“Middle-Earth's First Scholar,” Dies At 95

Appreciating Christopher Tolkien and his efforts.
Friday 17 January 2020
Christopher Tolkien, photographed in 1992. Photo: Charles E Noad/Tolkien Society

The son of literary great J.R.R. Tolkien – author of The Lord of the Rings and The Hobbit – died on 15 January 2020, at the age of 95.

Regarded as “Middle-earth’s First Scholar,” by the Tolkien Society – the official body that promotes the life and works of the revered fantasy writer – Christopher’s death was informed and confirmed by Daniel Klass, Christopher’s brother-in-law.

Oxford University-educated Tolkien was the author’s third and youngest son, and was responsible carrying on the legacy of his father’s work following his death in 1973.

These are some of his efforts and contribution to the literary world:

Drew the map of Middle Earth

The son of the fantasy author drew the original Lord of the Rings map that everybody knows.
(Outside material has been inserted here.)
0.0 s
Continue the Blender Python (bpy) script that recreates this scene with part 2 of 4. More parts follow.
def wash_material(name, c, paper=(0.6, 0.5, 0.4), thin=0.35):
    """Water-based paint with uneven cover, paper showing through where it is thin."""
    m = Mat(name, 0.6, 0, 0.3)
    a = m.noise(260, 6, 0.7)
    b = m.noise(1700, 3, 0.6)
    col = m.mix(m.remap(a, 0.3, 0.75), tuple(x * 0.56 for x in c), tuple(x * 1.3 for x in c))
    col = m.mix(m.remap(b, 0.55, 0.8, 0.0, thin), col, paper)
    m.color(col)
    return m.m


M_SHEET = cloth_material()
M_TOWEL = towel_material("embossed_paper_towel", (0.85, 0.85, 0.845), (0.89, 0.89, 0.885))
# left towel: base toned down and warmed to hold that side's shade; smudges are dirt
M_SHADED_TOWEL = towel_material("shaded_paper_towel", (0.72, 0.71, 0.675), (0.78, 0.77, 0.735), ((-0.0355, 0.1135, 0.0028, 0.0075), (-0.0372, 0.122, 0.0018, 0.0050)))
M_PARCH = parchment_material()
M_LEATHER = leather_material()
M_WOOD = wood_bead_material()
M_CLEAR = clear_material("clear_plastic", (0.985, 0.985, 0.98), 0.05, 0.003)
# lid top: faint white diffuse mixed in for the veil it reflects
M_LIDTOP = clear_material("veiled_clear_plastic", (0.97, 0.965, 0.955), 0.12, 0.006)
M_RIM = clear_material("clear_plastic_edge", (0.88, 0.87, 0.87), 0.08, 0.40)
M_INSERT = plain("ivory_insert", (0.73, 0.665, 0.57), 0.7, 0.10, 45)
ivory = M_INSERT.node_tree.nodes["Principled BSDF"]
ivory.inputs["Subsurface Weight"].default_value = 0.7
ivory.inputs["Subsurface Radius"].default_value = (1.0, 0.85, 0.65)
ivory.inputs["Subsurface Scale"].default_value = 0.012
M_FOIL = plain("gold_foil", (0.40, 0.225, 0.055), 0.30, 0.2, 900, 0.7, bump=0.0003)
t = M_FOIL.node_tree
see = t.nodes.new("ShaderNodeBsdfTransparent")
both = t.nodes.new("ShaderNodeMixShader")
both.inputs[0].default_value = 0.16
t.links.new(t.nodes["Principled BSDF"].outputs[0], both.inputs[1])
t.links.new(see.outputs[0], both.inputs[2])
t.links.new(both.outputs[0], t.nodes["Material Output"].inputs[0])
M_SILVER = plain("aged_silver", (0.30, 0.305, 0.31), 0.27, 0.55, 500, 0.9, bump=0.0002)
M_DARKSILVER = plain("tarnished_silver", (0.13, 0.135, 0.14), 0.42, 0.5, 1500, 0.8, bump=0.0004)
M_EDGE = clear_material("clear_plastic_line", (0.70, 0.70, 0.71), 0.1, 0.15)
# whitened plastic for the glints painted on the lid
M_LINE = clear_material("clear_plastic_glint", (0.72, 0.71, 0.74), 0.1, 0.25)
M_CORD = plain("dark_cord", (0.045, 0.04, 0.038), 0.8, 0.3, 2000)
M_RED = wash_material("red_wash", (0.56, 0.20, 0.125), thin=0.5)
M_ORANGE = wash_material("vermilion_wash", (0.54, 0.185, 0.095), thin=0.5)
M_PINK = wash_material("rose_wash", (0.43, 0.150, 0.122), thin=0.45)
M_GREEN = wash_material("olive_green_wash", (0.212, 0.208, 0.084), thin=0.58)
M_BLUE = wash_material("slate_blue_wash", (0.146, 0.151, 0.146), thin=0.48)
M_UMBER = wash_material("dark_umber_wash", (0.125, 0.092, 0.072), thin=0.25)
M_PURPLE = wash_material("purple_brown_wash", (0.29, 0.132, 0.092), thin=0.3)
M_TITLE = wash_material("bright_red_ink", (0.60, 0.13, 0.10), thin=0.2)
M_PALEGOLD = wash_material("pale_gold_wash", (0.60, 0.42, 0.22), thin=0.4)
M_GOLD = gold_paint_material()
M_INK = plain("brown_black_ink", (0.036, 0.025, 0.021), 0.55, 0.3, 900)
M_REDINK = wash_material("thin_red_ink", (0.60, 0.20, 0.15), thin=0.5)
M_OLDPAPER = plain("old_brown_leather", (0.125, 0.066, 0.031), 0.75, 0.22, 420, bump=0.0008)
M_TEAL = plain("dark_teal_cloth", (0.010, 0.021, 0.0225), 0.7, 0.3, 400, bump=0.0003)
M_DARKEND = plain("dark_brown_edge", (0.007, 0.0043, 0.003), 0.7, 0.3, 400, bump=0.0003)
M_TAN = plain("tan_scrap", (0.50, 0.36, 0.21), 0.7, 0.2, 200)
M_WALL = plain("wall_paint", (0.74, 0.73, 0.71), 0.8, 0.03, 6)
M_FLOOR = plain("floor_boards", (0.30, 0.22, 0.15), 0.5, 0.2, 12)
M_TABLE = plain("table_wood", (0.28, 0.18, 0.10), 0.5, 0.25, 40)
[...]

The design is iconic, but his father only provided the outline – the drawing and calligraphy was entirely done by Christopher.
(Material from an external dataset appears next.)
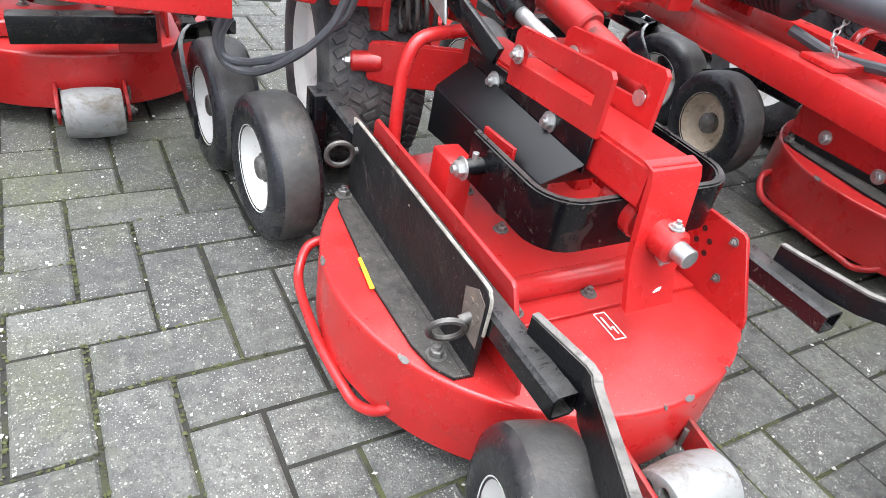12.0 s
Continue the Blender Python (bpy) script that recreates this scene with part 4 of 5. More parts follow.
deck_b = deck(pose(0.505, -0.33, 0, 0, 0, 5.3), "red rotary mower deck beside the tow bar on pavers", (-1,), False, 0.022)
arm_bar(deck_b, [(-0.196, -0.262, 0.262, 0.306), (-0.198, -0.36, 0.267, 0.310), (-0.215, -0.39, 0.271, 0.314), (-0.345, -0.578, 0.335, 0.377)], 0, 0)
arm_bar(deck_b, [(0.264, -0.18, 0.266, 0.309), (0.266, -0.245, 0.268, 0.311), (0.269, -0.268, 0.270, 0.312), (0.262, -0.395, 0.295, 0.330), (0.256, -0.565, 0.335, 0.377)], 0, 0)
caster(deck_b, (-0.356, -0.590), (-0.2445, -0.525), 120, 1, 0.305)
caster(deck_b, (0.254, -0.584), (0.310, -0.670), 199, -1, 0.305)
for cx, cy, az in ((-0.318, 0.41, 174), (-0.208, 0.80, 176), (0.352, 0.405, -8)):
    if cx < 0:
        shape("wheel_leg", BLACK, deck_b, lambda bm: rod(bm, (-0.21, cy, 0.142), (cx, cy, 0.142), 0.012))
        shape("wheel_leg", BLACK, deck_b, lambda bm: sheet(bm, [(-0.235, 0.40, 0.284), (-0.235, 0.45, 0.284), (-0.235, cy + 0.02, 0.12), (-0.235, cy - 0.02, 0.12)], (0.018, 0, 0), 0.001))
    else:
        shape("wheel_leg", BLACK, deck_b, lambda bm: (span(bm, 0.261, 0.287, 0.40, 0.45, 0.11, 0.284, 0.003), rod(bm, (0.265, 0.405, 0.142), (cx, 0.405, 0.142), 0.012)))
    small_wheel(deck_b, (cx, cy, 0.142), az, rim=OLDRIM)

deck_c = deck(pose(-1.44, 0.73, 0, 0, 0, 185.3), "red rear mower deck with straight black wheel tube", ())
for s, yy, cx, az in ((1, 0.441, 0.352, 3), (1, -0.417, 0.34, -4), (-1, -0.40, -0.32, 184)):
    shape("wheel_leg", BLACK, deck_c, lambda bm: (span(bm, 0.015 + s * 0.22, 0.015 + s * 0.25, yy - 0.02, yy + 0.02, 0.11, 0.282, 0.003), rod(bm, (0.015 + s * 0.235, yy, 0.142), (cx, yy, 0.142), 0.012)))
    small_wheel(deck_c, (cx, yy, 0.142), az)
caster(deck_c, (-0.285, 0.44), (-0.262, 0.565), 4)
arm_bar(deck_c, [(-0.205, 0.36, 0.25, 0.31), (-0.21, 0.40, 0.25, 0.31), (-0.27, 0.425, 0.315, 0.362)], 0, 0)
shape("tube_end", BLACK, deck_c, lambda bm: tube(bm, 0.015 + 0.2365, -0.45, -0.36))
roller(deck_c, -0.07, 0.05, 0.415, 0.066, 0.056)
shape("edge_plate", BLACK, deck_c, lambda bm: span(bm, -0.16, 0.125, 0.33, 0.372, 0.205, 0.266, 0.003), "black flat plate")
shape("edge_bracket", RED, deck_c, lambda bm: sheet(bm, [(-0.08, 0.345, 0.176), (-0.08, 0.325, 0.176), (-0.08, 0.325, 0.30), (-0.08, 0.36, 0.30), (-0.08, 0.36, 0.268), (-0.08, 0.345, 0.266)], (-0.09, 0, 0), 0.001))
shape("bracket_bolt", ZINC, deck_c, lambda bm: bolt(bm, (-0.145, 0.361, 0.285), (0, 1, 0), 0.010, 0.008))
shape("orange_label", ORANGE, deck_c, lambda bm: sheet(bm, [(0.235, 0.105, 0.1755), (0.275, 0.095, 0.1755), (0.285, 0.13, 0.1755), (0.262, 0.145, 0.1755), (0.258, 0.155, 0.1755), (0.238, 0.15, 0.1755)], (0, 0, 0.001)), "orange warning sticker")
shape("shaft_cover", GLOSSB, deck_c, lambda bm: sheet(bm, [(0.135, 0.26, 0.425), (0.135, -0.085, 0.400), (0.064, -0.09, 0.438), (0.064, 0.26, 0.465)], (-0.002, 0, 0.004), 0.0008), "folded black sheet cover")
shape("shaft_cover", GLOSSB, deck_c, lambda bm: sheet(bm, [(0.138, 0.26, 0.425), (0.138, -0.08, 0.400), (0.141, -0.06, 0.345), (0.141, 0.26, 0.33)], (-0.003, 0, 0), 0.0008))
shape("arm_liner", BLACK, deck_c, lambda bm: sheet(bm, [(0.0465, -0.13, 0.382), (0.0465, 0.26, 0.445), (0.0465, 0.26, 0.505), (0.0465, -0.13, 0.440)], (0.006, 0, 0), 0.001))
shape("liner_bolt", ZINC, deck_c, lambda bm: bolt(bm, (0.0527, -0.03, 0.425), (1, 0, 0), 0.010, 0.008))
shape("gear_grip", RED, deck_c, lambda bm: sheet(bm, [(0.142, 0.03, 0.36), (0.142, 0.03, 0.425), (0.142, -0.02, 0.42), (0.142, -0.02, 0.355)], (0.006, 0, 0), 0.001))
shape("gusset", RED, deck_c, lambda bm: sheet(bm, [(0.268, 0.055, 0.176), (0.272, -0.02, 0.274), (0.273, -0.055, 0.274), (0.275, -0.14, 0.176)], (0.008, 0, 0), 0.001))
shape("gusset_pin", STEEL, deck_c, lambda bm: rod(bm, (0.25, -0.035, 0.252), (0.345, -0.04, 0.250), 0.007))
deck_d = copy_thing(deck_c, pose(1.205, 0.86, 0, 0, 0, 185.3))
tagged(deck_d, "red rear mower deck at the far wing", "mower deck", "mower decks")
deck_e = copy_thing(deck_c, pose(-0.12, 0.88, 0, 0, 0, 185.3))
tagged(deck_e, "red rear mower deck behind the beam centre", "mower deck", "mower decks")


# ---- tow frame ----
fr = thing("towed_mower_frame", pose(0.010, 0, 0.010), "red mower carrying frame with long black sheet cover", "mower frame")
shape("main_beam", RED, fr, lambda bm: (span(bm, -1.44, -1.135, 0.03, 0.14, 0.465, 0.60, 0.006), span(bm, -1.13, -0.30, -0.02, 0.14, 0.50, 0.60, 0.006), span(bm, -0.32, 1.05, 0.0, 0.16, 0.50, 0.60, 0.006)))
def wing_box(bm, ends, back):
    """A sheet box between two upright ends, each given by its lower and upper x, its front y and its heights."""
    t = bmesh.new()
    rows = [[t.verts.new(q) for q in ((xl, y0, z0), (xl, y0 + back, z0), (xh, y0 + back, z1), (xh, y0, z1))] for xl, xh, y0, z0, z1 in ends]
    for p, q in zip(rows, rows[1:]):
        for k in range(4):
            t.faces.new((p[k], p[(k + 1) % 4], q[(k + 1) % 4], q[k]))
    t.faces.new(rows[0])
    t.faces.new(rows[-1])
    bmesh.ops.recalc_face_normals(t, faces=t.faces)
    bmesh.ops.bevel(t, geom=list(t.edges), offset=0.004, segments=2, affect="EDGES")
    add(bm, t)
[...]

Continued the Tolkien legacy

“Christopher’s commitment to his father’s works has seen dozens of publications released, and his own work as an academic in Oxford demonstrates his ability and skill as a scholar,” shares Tolkien Society chairman Shaun Gunner.

The former lecturer in Old and Middle English as well as Old Icelandic at the University of Oxford spent years editing the works that had been left unfinished at the time of his father’s death in 1973.

He subsequently published these works – beginning in 1977 with The Silmarillion, which is a compendium of creation myths from Middle-earth, and continuing through the publication of the love story of Beren and Lúthien in 2017.

Managed Tolkien Creative Rights

The younger Tolkien was the literary executor of the Tolkien Estate, the legal body that manages the copyrights of J.R.R. Tolkien’s literary works. Christopher was responsible for managing the creative rights, and was known to be quite critical of the commercialisation of his father’s work.

In a 2012 interview with French newspaper Le Monde, Christopher was reported to say:

“Tolkien has become a monster, devoured by his own popularity and absorbed by the absurdity of our time.”

“The chasm between the beauty and seriousness of the work and what it has become has overwhelmed me. The commercialisation has reduced the aesthetic and philosophical impact of the creation to nothing.

“There is only one solution for me: to turn my head away.”

At current, executors of the estate include Christopher’s wife Baillie Tolkien, his nephew Michael George Tolkien and Priscilla Tolkien. Cathleen Blackburn of Manches & Co. has been the estate’s solicitor for many years.